Guats Up? From Guatemala

17 06 2011

The gang sitting down to a self-made meal

My how the time has flown already! It feels like just yesterday that we landed in Guatemala City and were instantly greeted by Pam and Brian.  We have already explored the beautiful town of Antigua for four days!  How good it is to be around such good friends again! I just wish the time wasn’t going by so quickly.

We currently are on the road to another adventure in another part of  Guatemala, but it feels like I blinked my eyes and we were leaving Antigua.  I know that we did a lot,  I have the pictures to prove it, but I can’t believe the first leg of our Guatemalan adventure is over!

When we first arrived in Antigua we did all that we could to find our bearings.  We walked aimlessly through the streets and explored the clean and amazingly old buildings.   We got lost a few times trying to find a cheap place to eat… It turns out that it is a little more expensive to eat in Antigua than we had planned.

We have visited the local markets and various churches of Antigua and have tried to get a true feel for the place.   The town is beautiful.  It is pretty neat to see such old architecture and indigenous people with volcanos in the background.  The town itself is very quite.  There are hardly any animals, the people are all very quiet, and in a really bizzare fashion, people don’t use their horns when driving.  It took Miguel and I a few days to actually accept that we were in a Central American country.

While staying in Antigua we took a day trip to a volcano nearby. The volcano is called Pacaya and it is still active.   On Pacaya we roasted marshmallows in a lava crevasse and walked into a huge vocano cave… It was hot as hell but super cool.  The whole time on the hike we were followed by locals on horses.  They were offering a “natural” taxi ride to the top of the mountain.  As we laborously walked up hill, they would temptingly call out, “It only takes 10 minutes to the top if you take a horse, but 1 hour if you walk.  Taaaaxi.  Taaaaaxi natural!”  Although it was tempting, none of us could bring ourselves to be that lazy.  The hike was quite easy and quite nice, but we have now taken to calling out, “Taaaaxi natural” anytime one of us starts draging.

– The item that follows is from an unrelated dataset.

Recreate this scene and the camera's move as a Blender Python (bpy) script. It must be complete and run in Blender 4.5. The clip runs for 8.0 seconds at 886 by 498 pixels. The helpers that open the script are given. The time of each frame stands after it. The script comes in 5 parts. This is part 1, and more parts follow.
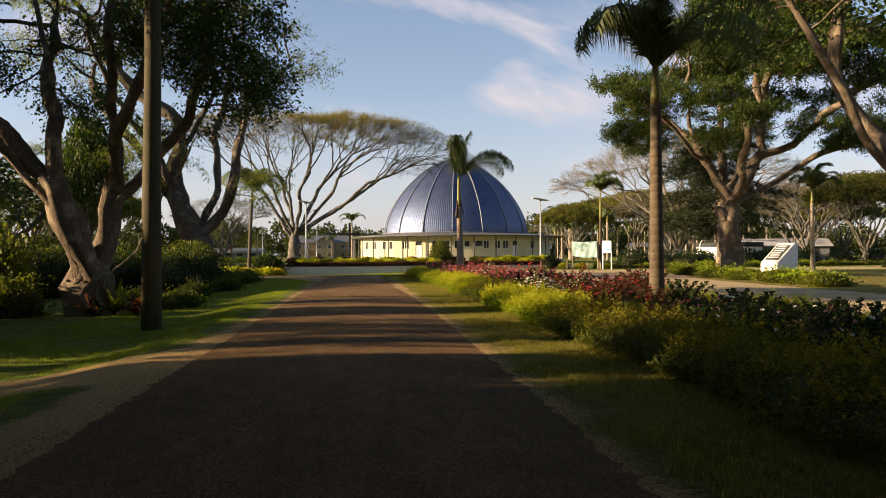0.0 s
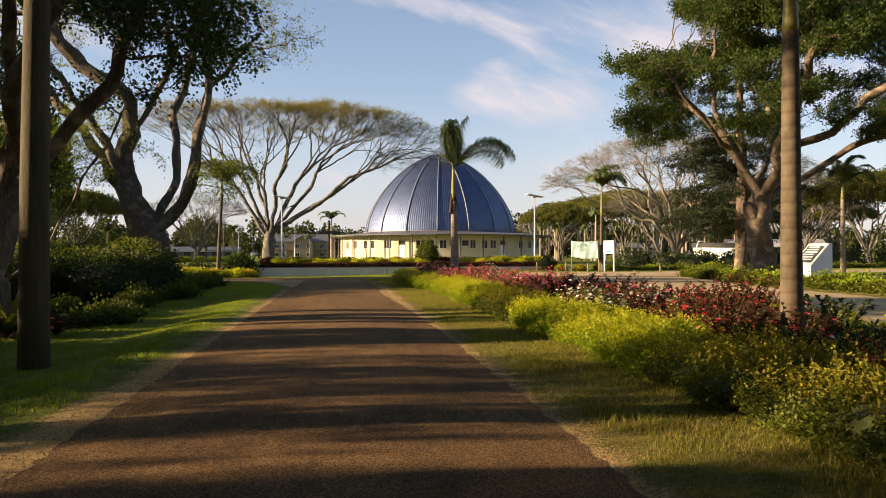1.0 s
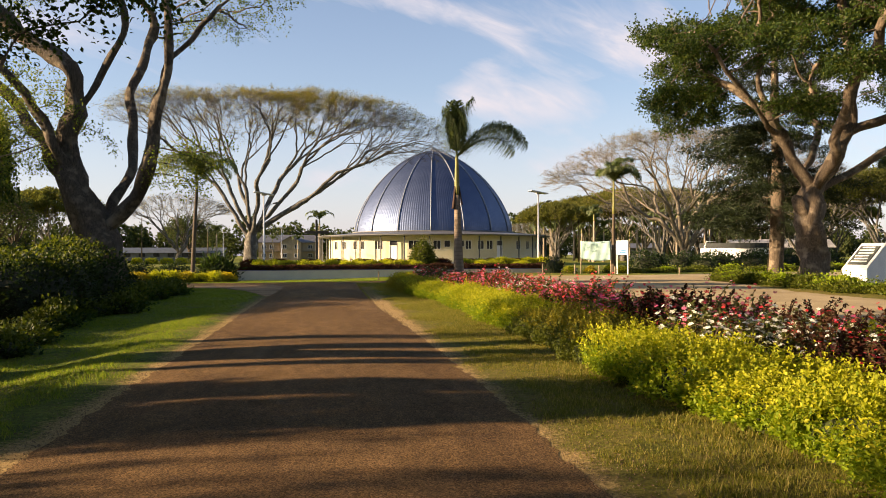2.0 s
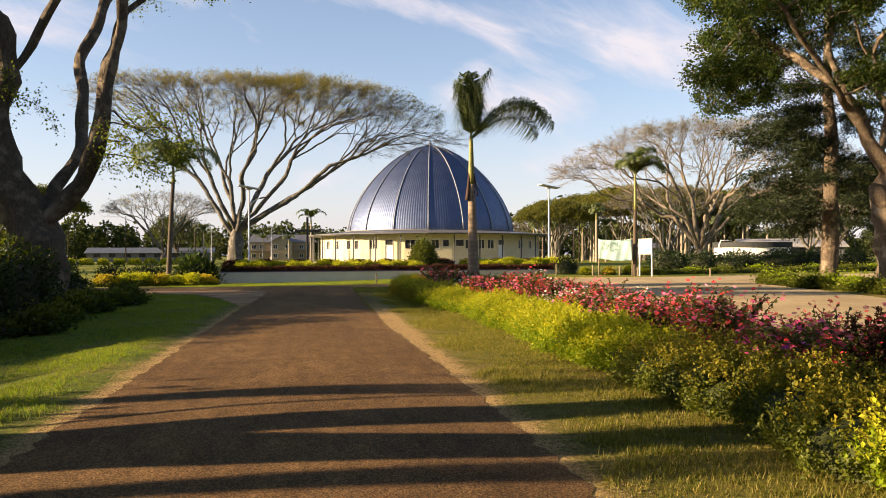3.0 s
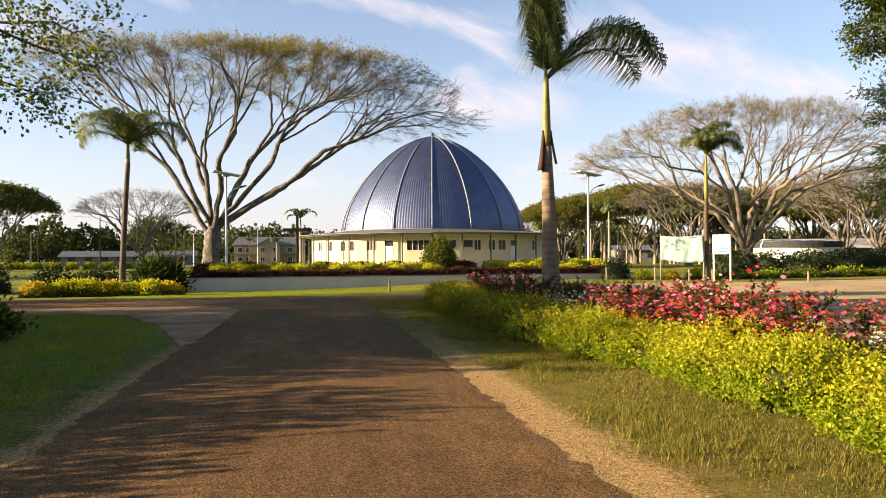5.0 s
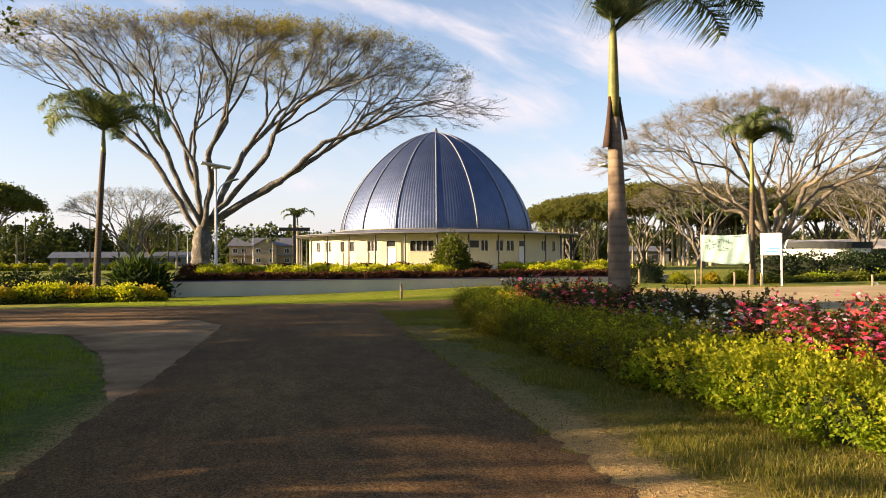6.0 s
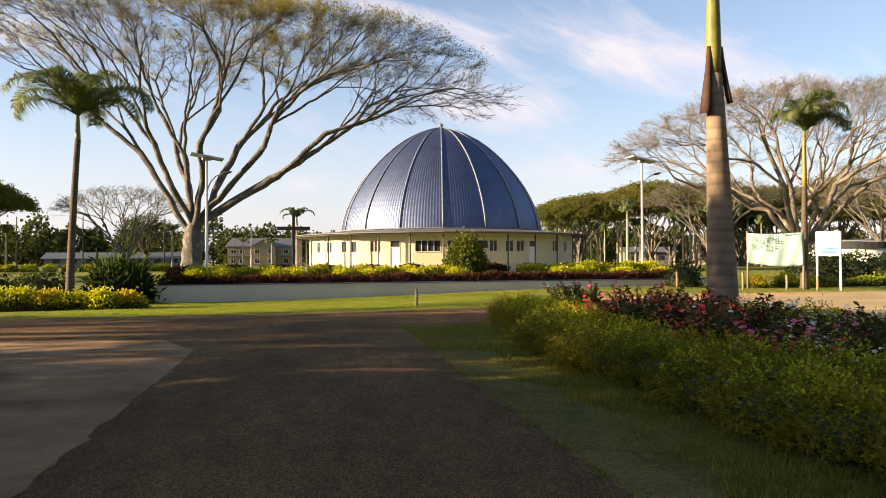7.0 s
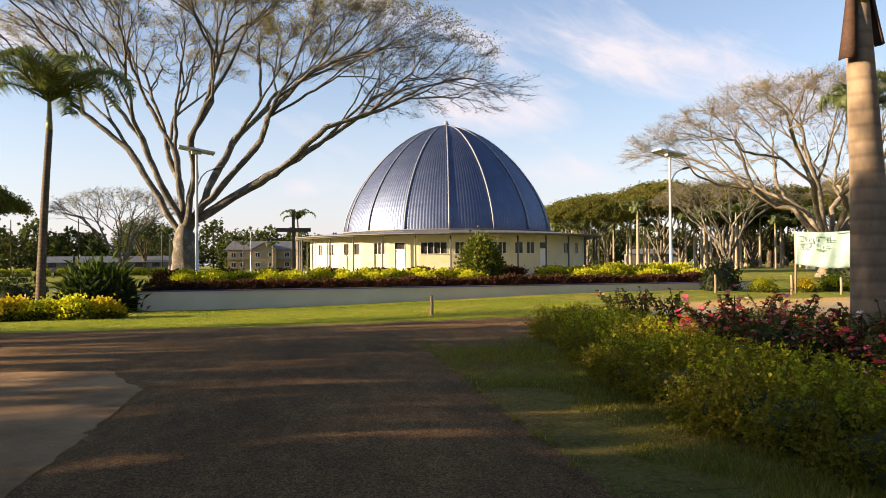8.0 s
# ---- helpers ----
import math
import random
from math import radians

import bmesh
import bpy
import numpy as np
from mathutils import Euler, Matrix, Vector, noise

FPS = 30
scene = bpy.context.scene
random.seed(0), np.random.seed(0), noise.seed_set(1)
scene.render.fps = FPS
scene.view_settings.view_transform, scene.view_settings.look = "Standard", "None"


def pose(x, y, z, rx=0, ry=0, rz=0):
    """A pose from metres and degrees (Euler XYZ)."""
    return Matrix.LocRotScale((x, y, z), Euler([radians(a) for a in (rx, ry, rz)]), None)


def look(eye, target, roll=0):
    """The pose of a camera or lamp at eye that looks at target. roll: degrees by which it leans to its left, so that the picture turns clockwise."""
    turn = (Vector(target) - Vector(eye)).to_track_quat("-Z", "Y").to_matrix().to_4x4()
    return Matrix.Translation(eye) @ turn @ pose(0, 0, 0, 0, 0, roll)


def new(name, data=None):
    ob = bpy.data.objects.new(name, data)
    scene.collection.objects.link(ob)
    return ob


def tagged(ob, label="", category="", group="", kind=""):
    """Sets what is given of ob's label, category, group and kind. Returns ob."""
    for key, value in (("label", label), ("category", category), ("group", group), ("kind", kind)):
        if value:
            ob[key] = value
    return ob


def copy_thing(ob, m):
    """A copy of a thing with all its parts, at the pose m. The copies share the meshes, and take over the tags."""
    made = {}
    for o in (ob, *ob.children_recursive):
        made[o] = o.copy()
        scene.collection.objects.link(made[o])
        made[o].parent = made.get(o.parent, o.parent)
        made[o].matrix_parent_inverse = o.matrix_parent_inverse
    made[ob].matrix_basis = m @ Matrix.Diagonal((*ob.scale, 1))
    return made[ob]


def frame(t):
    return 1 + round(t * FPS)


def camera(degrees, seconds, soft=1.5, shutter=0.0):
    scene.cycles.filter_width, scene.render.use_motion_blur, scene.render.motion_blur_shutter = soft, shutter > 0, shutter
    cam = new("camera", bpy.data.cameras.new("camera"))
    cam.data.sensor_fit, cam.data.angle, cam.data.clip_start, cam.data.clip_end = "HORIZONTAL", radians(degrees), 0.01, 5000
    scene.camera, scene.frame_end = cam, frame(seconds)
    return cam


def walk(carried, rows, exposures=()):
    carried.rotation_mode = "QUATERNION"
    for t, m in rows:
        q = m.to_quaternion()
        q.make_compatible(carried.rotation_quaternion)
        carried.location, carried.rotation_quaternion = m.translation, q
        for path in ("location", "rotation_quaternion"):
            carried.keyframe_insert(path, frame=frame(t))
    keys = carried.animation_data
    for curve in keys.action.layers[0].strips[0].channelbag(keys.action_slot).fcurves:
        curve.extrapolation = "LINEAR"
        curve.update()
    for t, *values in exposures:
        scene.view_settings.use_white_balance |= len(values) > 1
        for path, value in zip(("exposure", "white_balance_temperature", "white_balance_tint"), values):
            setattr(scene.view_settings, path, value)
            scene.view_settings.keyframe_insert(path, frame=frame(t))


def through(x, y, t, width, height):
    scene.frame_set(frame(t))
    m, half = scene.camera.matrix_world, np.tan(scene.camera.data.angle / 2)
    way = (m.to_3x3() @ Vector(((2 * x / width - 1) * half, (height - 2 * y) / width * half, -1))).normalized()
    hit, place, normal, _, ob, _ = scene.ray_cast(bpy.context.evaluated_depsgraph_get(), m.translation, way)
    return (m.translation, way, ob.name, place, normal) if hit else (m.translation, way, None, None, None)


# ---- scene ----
cam = camera(58.0, 8.0, 0.95)
PATH = [
    (0, (0.07, 1.095, 1.278), (0.271, 3.084, 1.291), -0.3),
    (0.5, (-0.013, 3.746, 1.302), (0.215, 5.733, 1.314), -0.2),
    (1, (-0.034, 6.395, 1.322), (0.218, 8.379, 1.334), -0.1),
    (2.3, (0.098, 13.275, 1.37), (0.382, 15.255, 1.384), -0.2),
    (3, (0.086, 16.987, 1.348), (0.384, 18.965, 1.362), -0.2),
    (3.5, (-0.013, 19.591, 1.278), (0.294, 21.567, 1.294), -0.2),
    (4, (-0.153, 22.14, 1.189), (0.163, 24.114, 1.208), -0.2),
    (4.5, (-0.19, 24.631, 1.202), (0.131, 26.605, 1.223), -0.3),
    (6.5, (-0.373, 33.34, 1.218), (-0.038, 35.311, 1.245), -0.3),
    (7, (-0.378, 35.186, 1.231), (-0.043, 37.158, 1.259), -0.3),
    (8, (-0.301, 38.399, 1.222), (0.03, 40.371, 1.257), -0.5),
]
EXPOSURES = [(0, 1.42, 7400, 21), (1.2, 1.54, 7400, 21), (2.5, 1.64, 7400, 21), (4.5, 1.82, 7400, 21), (8, 1.76, 7400, 21)]
walk(cam, [(t, look(eye, target, roll)) for t, eye, target, roll in PATH], EXPOSURES)

# ---- daylight: low sun from the left of the drive ----
SUN_EL, SUN_AZ = radians(14), radians(268)   # azimuth clockwise from +y
sun_way = Vector((math.sin(SUN_AZ) * math.cos(SUN_EL), math.cos(SUN_AZ) * math.cos(SUN_EL), math.sin(SUN_EL)))
sun_data = bpy.data.lights.new("sun", "SUN")
sun_data.energy, sun_data.angle, sun_data.color = 5.0, radians(0.55), (1.0, 0.83, 0.56)
sun = new("sun", sun_data)
sun.matrix_world = look(sun_way * 100, (0, 0, 0))


def node(tree, kind, x=None, **inputs):
    n = tree.nodes.new(kind)
    x = x or {}
    if "operation" in x:
        n.operation = x["operation"]
    if "use_clamp" in x:
        n.use_clamp = x["use_clamp"]
    if "data_type" in x:
        n.data_type = x["data_type"]
    if "blend_type" in x:
        n.blend_type = x["blend_type"]
    if "bands_direction" in x:
        n.bands_direction = x["bands_direction"]
    for k, v in inputs.items():
        n.inputs[k.replace("_", " ")].default_value = v
    return n


def build_world():
    """Clear low-sun sky with a pale haze near the horizon and thin drifting clouds."""
    w = bpy.data.worlds.new("sky")
    w.use_nodes = True
    t = w.node_tree
    t.nodes.clear()
    L = t.links.new

    def op(kind, a, b=None, clamp=False):
        n = node(t, "ShaderNodeMath", {"operation": kind, "use_clamp": clamp})
        for sock, v in zip(n.inputs, (a, b)):
            if isinstance(v, (int, float)):
                sock.default_value = v
            elif v is not None:
                L(v, sock)
        return n.outputs[0]

    def fade(value, lo, hi, at_lo, at_hi):
        n = t.nodes.new("ShaderNodeMapRange")
        for key, v in (("From Min", lo), ("From Max", hi), ("To Min", at_lo), ("To Max", at_hi)):
            n.inputs[key].default_value = v
        L(value, n.inputs["Value"])
        return n.outputs[0]

    def blend(fac, a, b):
        n = node(t, "ShaderNodeMix", {"data_type": "RGBA"})
        L(fac, n.inputs[0])
        L(a, n.inputs[6])
        n.inputs[7].default_value = (*b, 1)
        return n.outputs[2]
    out = t.nodes.new("ShaderNodeOutputWorld")
    bg = t.nodes.new("ShaderNodeBackground")
    bg.inputs["Strength"].default_value = SKY
    sky = t.nodes.new("ShaderNodeTexSky")
    sky.sky_type, sky.sun_disc = "NISHITA", False
    sky.sun_elevation, sky.sun_rotation = SUN_EL, SUN_AZ
    sky.air_density, sky.dust_density, sky.ozone_density = 1.0, 0.6, 2.5
    co = t.nodes.new("ShaderNodeTexCoord")
    sep = t.nodes.new("ShaderNodeSeparateXYZ")
    L(co.outputs["Generated"], sep.inputs[0])
    X, Y, Z = sep.outputs["X"], sep.outputs["Y"], sep.outputs["Z"]
    ahead = op("MAXIMUM", op("ABSOLUTE", Y), 0.15)
    u, v = op("DIVIDE", X, ahead), op("DIVIDE", Z, ahead)
    comb = t.nodes.new("ShaderNodeCombineXYZ")
    L(op("MULTIPLY", op("ADD", u, op("MULTIPLY", v, 0.8)), 4.2), comb.inputs["X"])
    L(op("MULTIPLY", op("SUBTRACT", v, op("MULTIPLY", u, -0.18)), 8.0), comb.inputs["Y"])
    L(Y, comb.inputs["Z"])
    big = node(t, "ShaderNodeTexNoise", Scale=1.1, Detail=8.0, Roughness=0.55, Distortion=0.5)
    L(comb.outputs[0], big.inputs["Vector"])
    fine = node(t, "ShaderNodeTexNoise", Scale=3.4, Detail=9.0, Roughness=0.6, Distortion=0.9)
    L(comb.outputs[0], fine.inputs["Vector"])
    # drifting banks of cloud: bearing, height, half-sizes, weight, slope
    field = None
    for bu, bv, su, sv, wt, sl in ((0.11, 0.315, 0.10, 0.017, 0.30, -0.22), (0.245, 0.262, 0.04, 0.010, 0.13, -0.6), (0.225, 0.195, 0.085, 0.026, 0.40, 0.0), (0.20, 0.235, 0.03, 0.02, 0.2, 0.3), (0.40, 0.265, 0.065, 0.034, 0.36, -0.30), (0.56, 0.27, 0.10, 0.040, 0.20, 0.0),
                                   (0.32, 0.115, 0.09, 0.022, 0.26, 0.0), (0.70, 0.23, 0.09, 0.030, 0.26, 0.0), (-0.012, 0.093, 0.028, 0.012, 0.26, 0.0), (0.60, 0.10, 0.12, 0.020, 0.2, 0.0), (-0.35, 0.28, 0.10, 0.020, 0.16, 0.1), (-0.15, 0.33, 0.15, 0.03, 0.14, 0.1)):
        du = op("SUBTRACT", u, bu)
        dv = op("SUBTRACT", op("SUBTRACT", v, bv), op("MULTIPLY", du, sl))
        e = op("ADD", op("POWER", op("DIVIDE", du, su), 2.0), op("POWER", op("DIVIDE", dv, sv), 2.0))
        g = op("MULTIPLY", op("EXPONENT", op("MULTIPLY", e, -0.7)), wt)
        field = g if field is None else op("ADD", field, g)
    field = op("ADD", op("ADD", op("MULTIPLY", big.outputs["Fac"], 0.75), op("MULTIPLY", fine.outputs["Fac"], 0.22)), field)
    cloud = op("MULTIPLY", fade(field, 0.565, 0.83, 0.0, 1.0), fade(fine.outputs["Fac"], 0.25, 0.62, 0.45, 0.95))
    thin = fade(Z, 0.30, 0.65, 1.0, 0.25)
    cloud = op("MULTIPLY", cloud, thin)
    haze = op("ADD", fade(Z, 0.0, 0.20, 0.55, 0.0), fade(Z, 0.2, 0.55, 0.10, 0.0))
    col = blend(haze, sky.outputs[0], HAZE)
    col = blend(cloud, col, CLOUD)
    L(col, bg.inputs["Color"])
    L(bg.outputs[0], out.inputs[0])
    scene.world = w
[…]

Eating a lava roasted marshmallow

Our view from the volcano

The gang in the volcano cave

After our day on Pacaya, we took a cooking class at a local restaurant called Cafe Flor.   The cooking school was called Frijol Feliz.  From a local Guatemalan man, we learned to make traditional chili rellenos, tortillas, guacamole, and a traditional dessert called rellanitos (a mix of sweet beans and fried plantains). We had a great tme (it didnt hurt that we had free drinks while we cooked).  After cooking we feasted on our meal.  We could hardly walk home we were so full, but it was all worth it.  It was a great time to be in the kitchen, learning new things, and drinking a few beers with my friends.

Top Chef Antigua

Rellenos. Yummm.

I would say the only downside to our trip in Antigua was our choice of hostel.  We stayed at a place called El Hostel.  The ammenaties were nice and our room was very spacious and decently cheap… but it was so so loud.  Our room (as did most in the place) shared a wall with the street.  In addition, we were directly across from a place called Cafe No Se which features nightly open mic music until 1 am, at which point, the musicians just play on the street.  It would seem, we picked the only noisy road in Antigua to sleep on.  The bad news for this hostel is there doesn’t seem like much they can do to remedy the situation.  The building is old and has an open courtyard in the middle which adds to the noise… and it seems that Cafe No Se has been around and will be around for quite some time.  Thank goodness Pam and Brian had the foresight to pack ear plugs.

All in all, Antigua was wonderful.  It is such a romantic and eerily clean town.  The locals are sweet, the food is good… what more can you ask for?


Antigua is for lovers




One response

18 06 2011

Vanessa, your expression says it all. Magnifico! Does this mean the end of Smores’ for you?